• Sun. May 19th, 2024
MARIGOLD BRIDGE — In Disney-Pixar’s “Coco,” Miguel (voice of newcomer Anthony Gonzalez) desperately wants to prove his musical talent. But when he strums the guitar of his idol, the late Ernesto de la Cruz, Miguel sets off a mysterious chain of events and finds himself—and his loyal dog Dante—crossing into the Land of the Dead via a breathtaking bridge made of marigold petals. ©2017 Disney•Pixar. All Rights Reserved.

This holiday season I went with my very Mexican family and my very American partner, Tyler, on a trip to the state of Michoacán in central Mexico. Tyler, who had never been to this part of Mexico, was thoroughly enamoured by the familial atmosphere, the smells, flavours, colours, and of course, the enchanting music. Our last stop of the trip was the quaint little town of Pátzcuaro, which, coincidentally, is the town on which Pixar animation studios based the fictional town of Santa Cecilia in their latest sensation, Coco.
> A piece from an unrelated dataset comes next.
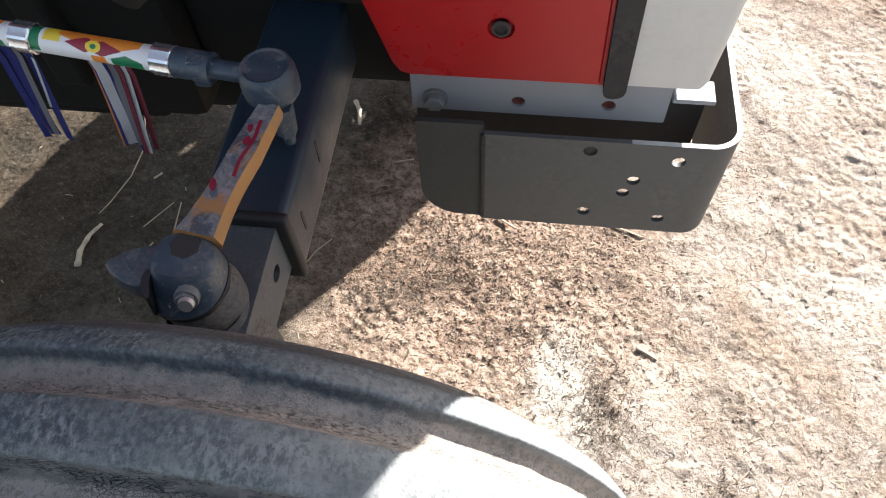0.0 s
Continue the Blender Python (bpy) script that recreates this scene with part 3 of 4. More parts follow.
def build_ground():
    xs, ys = ground_lines(-1.25, 1.15, 0.0030, 900), ground_lines(-0.6, 1.45, 0.0030, 900)
    X, Y = np.meshgrid(xs, ys)
    Z = relief(X, Y)
    co = np.stack([X, Y, Z], -1).reshape(-1, 3)
    w = len(xs)
    i = np.arange((len(ys) - 1) * w).reshape(-1, w)[:, :-1].ravel()
    q = np.stack([i, i + 1, i + w + 1, i + w], -1)
    me = bpy.data.meshes.new("ground")
    me.vertices.add(len(co))
    me.vertices.foreach_set("co", co.ravel())
    me.loops.add(q.size)
    me.loops.foreach_set("vertex_index", q.ravel())
    me.polygons.add(len(q))
    me.polygons.foreach_set("loop_start", np.arange(0, q.size, 4))
    me.polygons.foreach_set("loop_total", np.full(len(q), 4))
    me.update(calc_edges=True)
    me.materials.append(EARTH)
    me.shade_smooth()
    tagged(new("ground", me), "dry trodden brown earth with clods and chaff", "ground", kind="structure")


build_ground()

# ---- the tractor ----
tractor = thing("tractor", (0, 0.66, 0), "red tractor with pale grille standing on dry earth", "tractor")

HUB_Z, MID = 0.340, 0.0205


def tyre_profile():
    """Outline from the near bead over the tread to the far bead, worn unevenly: distance from the mid-plane, radius, zone (0 rib, 1 groove, 2 wall, 3 groove side, 4 moulded line)."""
    wall = [
        (0.0735, 0.2185, 4), (0.0760, 0.2212, 4), (0.0779, 0.2233, 2), (0.0803, 0.2258, 2), (0.0845, 0.2335, 2), (0.0900, 0.2500, 2), (0.0932, 0.2700, 2), (0.0940, 0.2860, 2), (0.0939, 0.2950, 2), (0.0930, 0.2953, 4), (0.0938, 0.2957, 2), (0.0936, 0.2994, 2),
        (0.0922, 0.2998, 4), (0.0932, 0.3003, 2), (0.0916, 0.3130, 2), (0.0903, 0.3135, 4), (0.0911, 0.3140, 2), (0.0902, 0.3166, 2), (0.0886, 0.3171, 4), (0.0898, 0.3177, 2), (0.0865, 0.3290, 2),
    ]
    near = wall + [
        (0.0820, 0.3410, 2), (0.0780, 0.3500, 2), (0.0755, 0.3545, 2), (0.0742, 0.3590, 0), (0.0725, 0.3618, 0), (0.0690, 0.3636, 0), (0.0630, 0.3660, 0), (0.0575, 0.3682, 0), (0.0548, 0.3690, 0), (0.0536, 0.3686, 0),
        (0.0526, 0.3672, 3), (0.0498, 0.3622, 3), (0.0480, 0.3606, 1), (0.0430, 0.3600, 1), (0.0370, 0.3598, 1), (0.0310, 0.3600, 1), (0.0276, 0.3608, 3), (0.0256, 0.3640, 3), (0.0234, 0.3715, 3),
        (0.0224, 0.3750, 0), (0.0206, 0.3768, 0), (0.0170, 0.3777, 0), (0.0090, 0.3782, 0), (0.0, 0.3784, 0),
    ]
    far = [
        (0.0070, 0.3781, 0), (0.0115, 0.3772, 0), (0.0142, 0.3756, 0), (0.0160, 0.3728, 0), (0.0182, 0.3672, 1), (0.0215, 0.3622, 1), (0.0260, 0.3602, 1), (0.0320, 0.3597, 1), (0.0380, 0.3598, 1), (0.0420, 0.3606, 1),
        (0.0440, 0.3625, 3), (0.0466, 0.3685, 3), (0.0476, 0.3698, 0), (0.0495, 0.3700, 0), (0.0535, 0.3680, 0), (0.0600, 0.3642, 0), (0.0650, 0.3608, 0), (0.0682, 0.3582, 0), (0.0702, 0.3550, 0), (0.0728, 0.3505, 2), (0.0775, 0.3420, 2),
    ]
    return [(MID - d, r, z) for d, r, z in near] + [(MID + d - 0.018 * max(0.0, (0.286 - r) / 0.0675), r, z) for d, r, z in far + wall[::-1]]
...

Coco is a film about a Mexican boy named Miguel who dreams of being a musician against the wishes of his shoe-making family, the Riveras. In his quest, he finds himself travelling between worlds as he discovers who he truly is and where his love for music really comes from. Mexican music is as diverse as it is powerful. It takes you back in time across cultures, and in the case of Coco, it can even transport you to different realms of life.

What is so precious about the movie was just how well it captures the same striking details that determinedly trapped Tyler’s foreign eye in Pátzcuaro. Every little light, petal, brick, and storefront has been carefully studied and adapted to perfection. Even the typography of Miguel’s family business the ‘Rivera’ shoemakers is portrayed in the classic Pátzcuaro fashion: a red “R” followed by black lettering painted on the half-white, half-maroon walls of the town.

When director Lee Unkrich called the film “A love letter to Mexico”, he was understating just how carefully and respectfully Pixar animation studios embraced the nuances of a culture that, at the end of the day, will never be able to be summed up in one singular film. Nevertheless, Coco succeeds at opening a window so that the world can catch a glimpse of the absolutely magical whirlwind that is Mexico and its relationship to death.

The visual layering that the animators of the film used to create the landscapes of the film is unlike anything that has ever been done before. What is even more enchanting is how adequately this layering represents the depth and richness that exists in the Mexican psyche—the cultural heterogeneity, the spiritual conglomerates, the passionate kinship—all wrapped up in a film about song that succeeds at capturing the hearts of children and adults alike.